February 14th felt like a spotlight shined right on my single-hood. My ineffectiveness to couple. My repelling nature to the other sex. What? That’s crazy talk. Yes, I was aware of the spiraling snowball of insecurities quick to pile on with one “rejection” by the gods of love. Where was my soulmate? When would my true love arrive? How did everyone else have a date for Valentine’s dinner but me? Why is the Easter candy mixed in with the Valentine’s Day candy? So many questions.
Flash forward again a few years later and I’m one half of a legal union, but now what I thought guaranteed happiness only cast the spotlight on the gaping holes in my verbally abusive marriage. Truly the opposite of a union. Now I understood how some of the loneliest girls wear wedding rings because I was one. So the day after Valentine’s Day just proved chocolates, flowers and promises to treat me better were nothing but swag and empty words written on an overpriced Hallmark card.

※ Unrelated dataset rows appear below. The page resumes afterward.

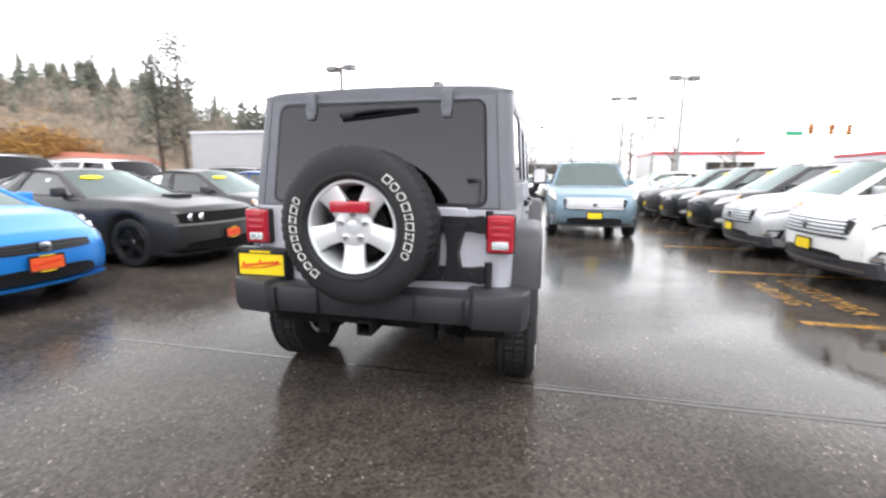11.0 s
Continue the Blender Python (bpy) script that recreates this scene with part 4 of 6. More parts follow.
def make_car(name, label, p, body_mat, wheels=W_TEN, tag=PLATE_Y, front="bars", group="cars parked in rows", sticker=True, cladding=False, black_roof=False, tail_bar=False, category="car"):
    """A road vehicle, nose to -y, from its side lines, lofted along its length."""
    car = thing(name, label, category, group)
    L, W, H = p["L"], p["W"], p["H"]
    y0 = -L / 2
    blunt = p.get("blunt", 0.80)
    deep = p.get("bow", 0.26)
    fw, rw = p["fo"], p["fo"] + p["wb"]
    r = p["r"]
    top = [(0.0, p["nose"] - 0.10), (0.10, p["nose"]), (p["a"] * 0.55, lerp(p["nose"], p["hood"], 0.72)), (p["a"], p["hood"]), (lerp(p["a"], p["d"], 0.3), p["belt"]), (p["d"], p["tail"]), (L - 0.08, p["end"]), (L, p["end"] - 0.10)]

    def zt(s):
        return curve(top, s)

    def half(s):
        f = min(s / 0.85, 1.0)
        g = min((L - s) / 0.7, 1.0)
        return W / 2 * (1 - (1 - blunt) * (1 - f) ** 2.4) * (1 - 0.16 * (1 - g) ** 2.4)

    zmid = lerp(p["zb"], p["nose"], 0.52)
    zspan = (p["nose"] - p["zb"]) * 0.5

    def bow(s, x, z):
        """How far the skin lies back from the flat front, or forward from the flat tail."""
        u = min(1.0, abs(x) / (W / 2))
        v = min(1.2, abs(z - zmid) / zspan)
        f = max(0.0, 1 - s / 0.95) ** 1.3
        g = max(0.0, 1 - (L - s) / 0.8) ** 1.3
        return (deep * u ** 2.4 + 0.07 * v ** 2.2) * f - (0.15 * u ** 2.4 + 0.04 * v ** 2) * g

    def across(bm, xw, z0, z1, out, th=0.05, taper=0.0, n=12, rim=0.0):
        """A bar that follows the curved front from side to side."""
        rings = []
        for k in range(n + 1):
            u = 2 * k / n - 1
            e = 1.0 - rim * u ** 6
            zc_, hh = (z0 + z1) / 2, (z1 - z0) / 2 * e
            x0, x1 = u * xw, u * xw * (1 - taper)
            rings.append([(x0, y0 + bow(0, x0, zc_ - hh) + th, zc_ - hh), (x0, y0 + bow(0, x0, zc_ - hh) - out, zc_ - hh), (x1, y0 + bow(0, x1, zc_ + hh) - out, zc_ + hh), (x1, y0 + bow(0, x1, zc_ + hh) + th, zc_ + hh)])
        loft(bm, rings)

    def zlow(s):
        z = p["zb"] + 0.10 * max(0, 1 - s / 0.25) ** 2 + 0.14 * max(0, 1 - (L - s) / 0.5)
        for c in (fw, rw):
            ra = r + 0.055
            if abs(s - c) < ra:
                z = max(z, r + math.sqrt(ra * ra - (s - c) ** 2))
        return z

    def section(s):
        w, zb, z = half(s), zlow(s), zt(s)
        zs = z - 0.07
        zm = max(p["zb"], zb)
        bulge = 1.0
        pts = [(w * 0.70, zb), (w * 0.965, zb), (w * (0.985 if zb < 0.5 else 1.0), lerp(zm, zs, 0.18)), (w * bulge, lerp(zm, zs, 0.45)), (w * 0.995, lerp(zm, zs, 0.72)), (w * 0.975, zs), (w * 0.93, z - 0.022), (w * 0.80, z), (w * 0.42, z + 0.018), (0, z + 0.024)]
        return pts

    def surface(s, k, side, off=0.0):
        """A place on the skin: s along the car, k up the section."""
        pts = section(s)
        k = min(max(k, 0), len(pts) - 1.001)
        i = int(k)
        (xa, za), (xb, zb) = pts[i], pts[i + 1]
        t = k - i
        n = Vector((zb - za, 0, xa - xb))
        n = n.normalized() if n.length > 1e-6 else Vector((1, 0, 0))
        n.x, n.z = abs(n.x), n.z
        xx, zz = lerp(xa, xb, t), lerp(za, zb, t)
        return Vector((side * (xx + n.x * off), y0 + s + bow(s, xx, zz) - (off if s < 0.35 else 0) + (off if s > L - 0.3 else 0), zz + n.z * off))

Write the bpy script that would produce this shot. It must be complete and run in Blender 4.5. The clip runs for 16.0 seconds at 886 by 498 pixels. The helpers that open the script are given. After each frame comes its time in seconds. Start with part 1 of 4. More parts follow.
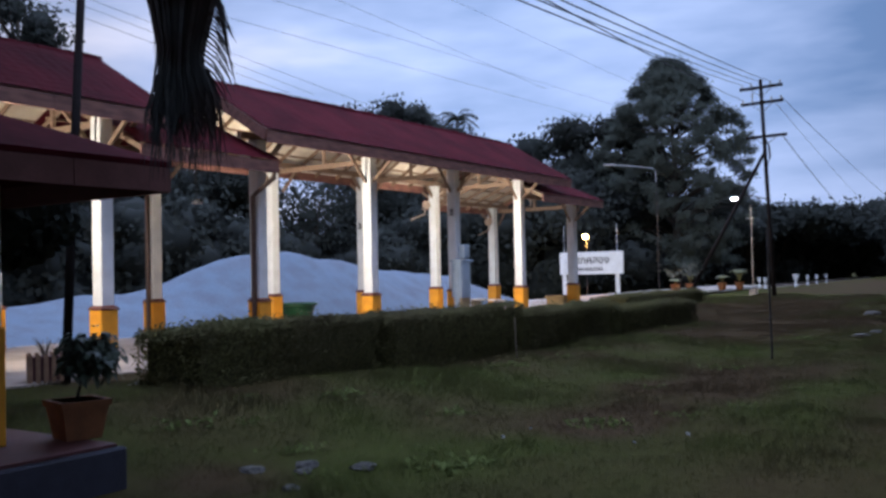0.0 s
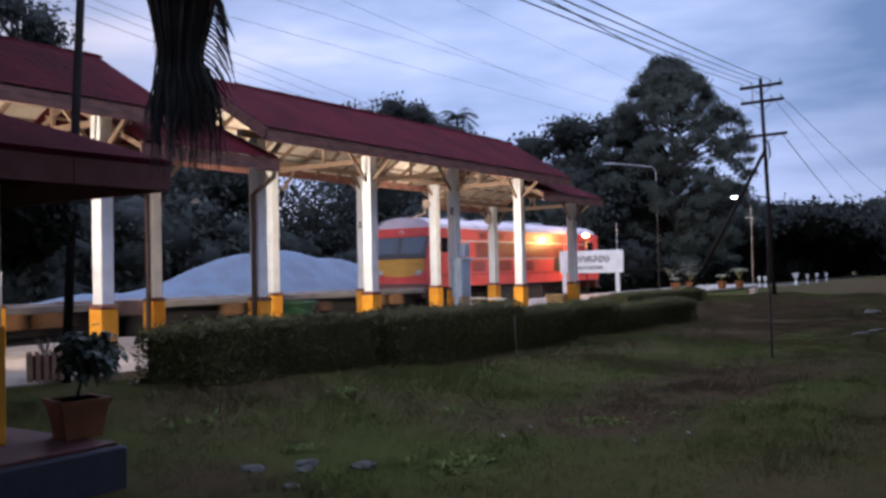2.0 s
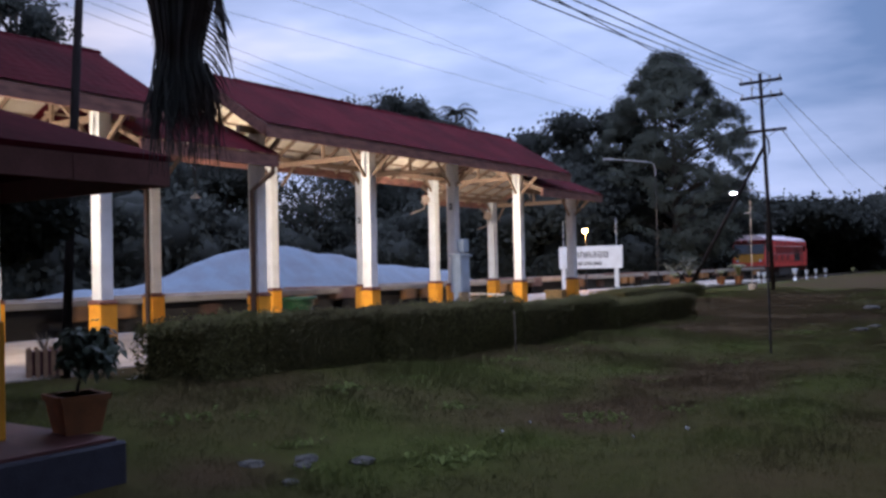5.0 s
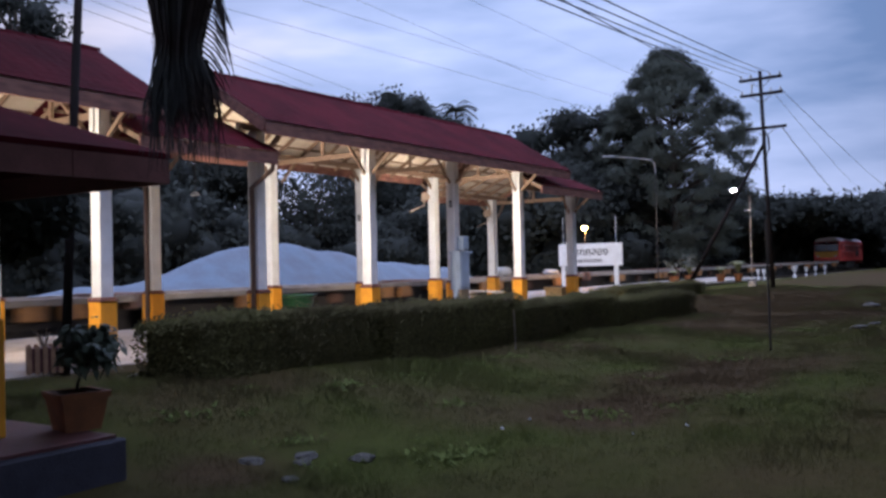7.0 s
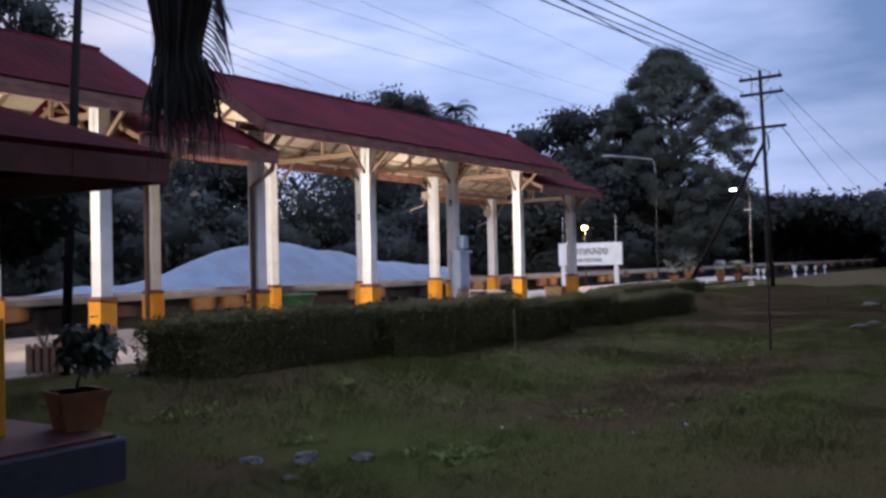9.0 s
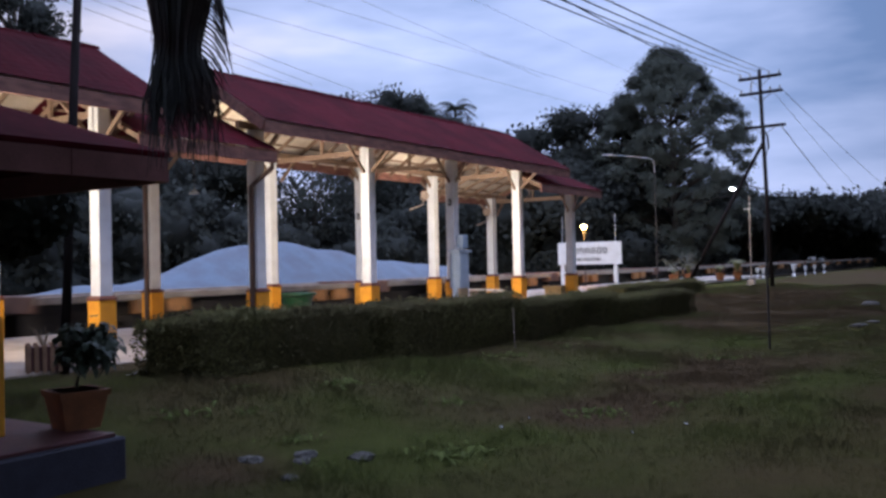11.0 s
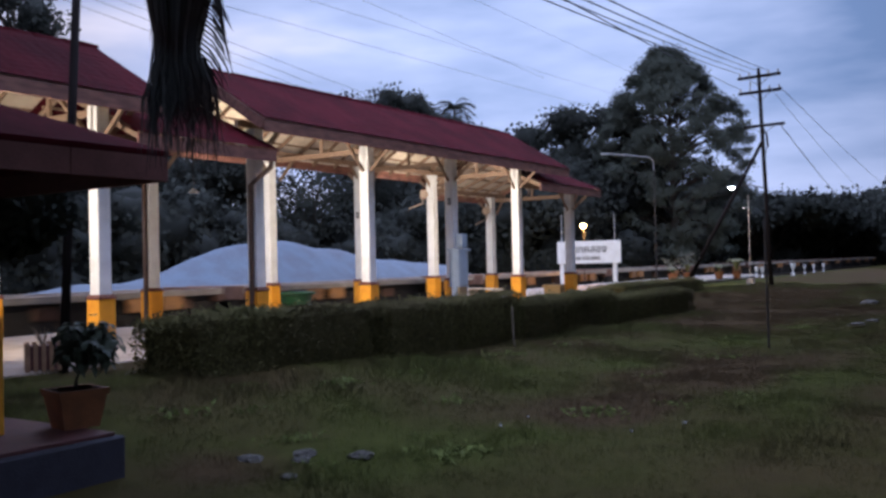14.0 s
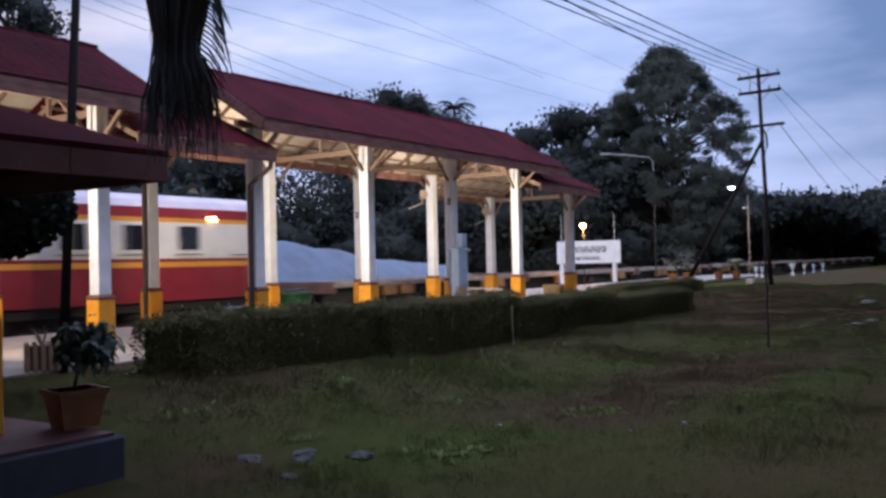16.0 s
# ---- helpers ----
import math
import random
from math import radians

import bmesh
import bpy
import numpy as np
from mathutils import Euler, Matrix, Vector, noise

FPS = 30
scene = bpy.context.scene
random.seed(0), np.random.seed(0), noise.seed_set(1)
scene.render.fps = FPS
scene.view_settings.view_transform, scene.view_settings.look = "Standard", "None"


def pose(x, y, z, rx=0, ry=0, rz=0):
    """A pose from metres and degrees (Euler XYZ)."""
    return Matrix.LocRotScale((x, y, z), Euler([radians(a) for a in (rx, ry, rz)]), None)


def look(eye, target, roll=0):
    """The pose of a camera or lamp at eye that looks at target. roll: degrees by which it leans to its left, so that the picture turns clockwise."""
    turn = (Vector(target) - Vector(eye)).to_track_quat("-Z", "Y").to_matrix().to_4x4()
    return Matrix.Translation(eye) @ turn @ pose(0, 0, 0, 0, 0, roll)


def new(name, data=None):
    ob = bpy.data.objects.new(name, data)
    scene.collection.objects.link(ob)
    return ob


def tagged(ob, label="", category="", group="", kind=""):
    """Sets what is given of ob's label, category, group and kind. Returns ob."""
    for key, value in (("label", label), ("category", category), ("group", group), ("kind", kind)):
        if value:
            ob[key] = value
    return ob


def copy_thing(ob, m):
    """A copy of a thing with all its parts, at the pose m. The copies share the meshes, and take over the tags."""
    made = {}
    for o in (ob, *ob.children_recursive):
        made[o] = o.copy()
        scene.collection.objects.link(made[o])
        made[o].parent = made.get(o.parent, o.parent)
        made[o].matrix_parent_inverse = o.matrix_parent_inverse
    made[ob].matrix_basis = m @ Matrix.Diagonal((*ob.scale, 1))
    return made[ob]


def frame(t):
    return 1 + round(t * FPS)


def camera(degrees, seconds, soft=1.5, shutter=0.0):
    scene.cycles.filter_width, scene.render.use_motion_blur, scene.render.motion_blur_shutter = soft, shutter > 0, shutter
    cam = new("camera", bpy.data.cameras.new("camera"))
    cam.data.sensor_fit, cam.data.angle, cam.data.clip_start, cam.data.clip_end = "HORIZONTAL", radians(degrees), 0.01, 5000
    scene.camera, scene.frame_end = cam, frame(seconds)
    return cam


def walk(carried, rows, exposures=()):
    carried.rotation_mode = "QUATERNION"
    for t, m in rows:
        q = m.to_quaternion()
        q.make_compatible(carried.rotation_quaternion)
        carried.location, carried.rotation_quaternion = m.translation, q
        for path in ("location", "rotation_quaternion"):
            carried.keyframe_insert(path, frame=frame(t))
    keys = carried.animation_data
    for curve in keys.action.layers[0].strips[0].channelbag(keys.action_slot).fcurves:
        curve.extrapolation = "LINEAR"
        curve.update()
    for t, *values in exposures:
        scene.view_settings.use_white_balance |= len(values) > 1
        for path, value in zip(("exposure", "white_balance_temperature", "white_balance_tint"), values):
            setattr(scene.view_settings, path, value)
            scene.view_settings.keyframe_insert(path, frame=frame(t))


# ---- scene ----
# ---- camera ----
cam = camera(52.1, 16.0, soft=2.9, shutter=0.6)


def aim(pitch, yaw, roll=-1.28):
    """The camera's pose: degrees above the level, and degrees from +Y towards +X."""
    a, b = radians(pitch), radians(yaw)
    eye = Vector((0, 0, 1.303))
    return look(eye, eye + Vector((math.sin(b) * math.cos(a), math.cos(b) * math.cos(a), math.sin(a))), roll)


walk(cam, [(0, aim(1.53, 56.36)), (1.0, aim(1.485, 56.36)), (2.0, aim(1.45, 56.36)), (3.0, aim(1.395, 56.38)),
           (3.5, aim(1.34, 56.39)), (4.2, aim(1.26, 56.4)), (6.3, aim(1.05, 56.4)), (7.0, aim(1.0, 56.41)), (8.0, aim(0.965, 56.41)),
           (9.2, aim(0.96, 56.42)), (11.3, aim(0.9, 56.46)), (12.0, aim(0.87, 56.48)), (12.5, aim(0.85, 56.49)),
           (14.5, aim(0.84, 56.5)), (16.0, aim(0.84, 56.52))],
     exposures=[(0, 0.1, 6600, 9.0), (1.0, 0.12, 6650, 10), (2.5, 0.13, 6880, 14.5), (16.0, 0.13, 6880, 14.5)])

# ---- light ----
world = bpy.data.worlds.new("dusk")
scene.world = world
world.use_nodes = True


def sky_nodes(w):
    n, l = w.node_tree.nodes, w.node_tree.links
    n.clear()
    out, bg = n.new("ShaderNodeOutputWorld"), n.new("ShaderNodeBackground")
    sky = n.new("ShaderNodeTexSky")
    sky.sky_type, sky.sun_disc, sky.sun_elevation, sky.sun_rotation = "NISHITA", False, radians(3), radians(20)
    dim = n.new("ShaderNodeMix")
    dim.data_type, dim.blend_type = "RGBA", "MULTIPLY"
    dim.inputs[0].default_value = 1
    dim.inputs[7].default_value = (0.10, 0.11, 0.15, 1)
    coord, mapping = n.new("ShaderNodeTexCoord"), n.new("ShaderNodeMapping")
    mapping.inputs["Scale"].default_value = (1.0, 1.0, 4.2)
    big, small = n.new("ShaderNodeTexNoise"), n.new("ShaderNodeTexNoise")
    big.inputs["Scale"].default_value, big.inputs["Detail"].default_value, big.inputs["Distortion"].default_value = 1.7, 4, 0.3
    small.inputs["Scale"].default_value, small.inputs["Detail"].default_value = 5.5, 6
    both = n.new("ShaderNodeMix")
    both.data_type = "FLOAT"
    both.inputs[0].default_value = 0.35
    ramp = n.new("ShaderNodeValToRGB")
    e = ramp.color_ramp.elements
    e[0].position, e[0].color = 0.30, (0.135, 0.235, 0.48, 1)
    e[1].position, e[1].color = 0.70, (0.78, 0.81, 1.06, 1)
    mid = e.new(0.50)
    mid.color = (0.375, 0.49, 0.82, 1)
    mix = n.new("ShaderNodeMix")
    mix.data_type = "RGBA"
    mix.inputs[0].default_value = 0.93
    l.new(coord.outputs["Generated"], mapping.inputs["Vector"])
    for t in (big, small):
        l.new(mapping.outputs[0], t.inputs["Vector"])
    l.new(big.outputs["Fac"], both.inputs[2])
    l.new(small.outputs["Fac"], both.inputs[3])
    clear, thin, left = n.new("ShaderNodeVectorMath"), n.new("ShaderNodeMapRange"), n.new("ShaderNodeMath")
    clear.operation, left.operation = "DOT_PRODUCT", "SUBTRACT"
    clear.inputs[1].default_value = (0.975, -0.085, -0.2)
    thin.inputs["From Min"].default_value, thin.inputs["From Max"].default_value = 0.82, 0.97
    thin.inputs["To Min"].default_value, thin.inputs["To Max"].default_value = 0, 0.20
    l.new(coord.outputs["Generated"], clear.inputs[0])
    l.new(clear.outputs["Value"], thin.inputs["Value"])
    l.new(both.outputs[0], left.inputs[0])
    l.new(thin.outputs[0], left.inputs[1])
    l.new(left.outputs[0], ramp.inputs[0])
    l.new(sky.outputs[0], dim.inputs[6])
    l.new(dim.outputs[2], mix.inputs[6])
    l.new(ramp.outputs[0], mix.inputs[7])
    glow, rng = n.new("ShaderNodeVectorMath"), n.new("ShaderNodeMapRange")
    glow.operation = "DOT_PRODUCT"
    glow.inputs[1].default_value = (0.86, 0.46, 0.20)
    rng.inputs["From Min"].default_value, rng.inputs["From Max"].default_value = 0.83, 1.0
    rng.inputs["To Min"].default_value, rng.inputs["To Max"].default_value = 0.60, 1.42
    scaled = n.new("ShaderNodeMix")
    scaled.data_type, scaled.blend_type = "RGBA", "MULTIPLY"
    scaled.inputs[0].default_value = 1
    l.new(coord.outputs["Generated"], glow.inputs[0])
    l.new(glow.outputs["Value"], rng.inputs["Value"])
    l.new(mix.outputs[2], scaled.inputs[6])
    l.new(rng.outputs[0], scaled.inputs[7])
    split, lift = n.new("ShaderNodeSeparateXYZ"), n.new("ShaderNodeMapRange")
    lift.inputs["From Min"].default_value, lift.inputs["To Min"].default_value, lift.inputs["To Max"].default_value = 0.34, 1.0, 8.4
    l.new(coord.outputs["Generated"], split.inputs[0])
    l.new(split.outputs["Z"], lift.inputs["Value"])
    l.new(lift.outputs[0], bg.inputs["Strength"])
    l.new(scaled.outputs[2], bg.inputs["Color"])
    l.new(bg.outputs[0], out.inputs[0])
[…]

So if today, in this commercialized month of love, you are a reluctant single or a lonely married please do not let the roses and chocolate define your worth. Don’t allow marketing to trick you into thinking you will forever be alone or you are doomed for love. Your value is not set based on what you receive just one day of the year. Your value was determined thousands of years ago before you were ever created when God decided in all of this vast universe He would design a “you” to make it complete. Way before chocolate was even invented you were needed.
God tells us in Jeremiah 29:11 that he has plans for us, “plans to give you hope and a future.” I would read that verse over and over claiming it as my personal message from the one that gave us unconditional love – despite the hot mess I was. And despite the hot mess I still am.
“For God so loved the world that He gave His only Son.” In John 3:16 it is stressed that He “so loved” the world – you can’t love it much more than that. To give a child? Unfathomable. To carve plans for you before you were born? To be willing to die for you even if you turn your back on Him? Truly astonishing.
He loved you so much because you are worthy, special and His. No matter what your couple status is or isn’t, rest assured that even if you are lonely you are never alone. Even if your heart is broken, it’s still beating. May this un-holiday holiday bring you joy, peace, deep belly laughs and belief to your core that you are enough just the way you are. In fact, you were enough before you were even born. And that right there is something truly awesome to love.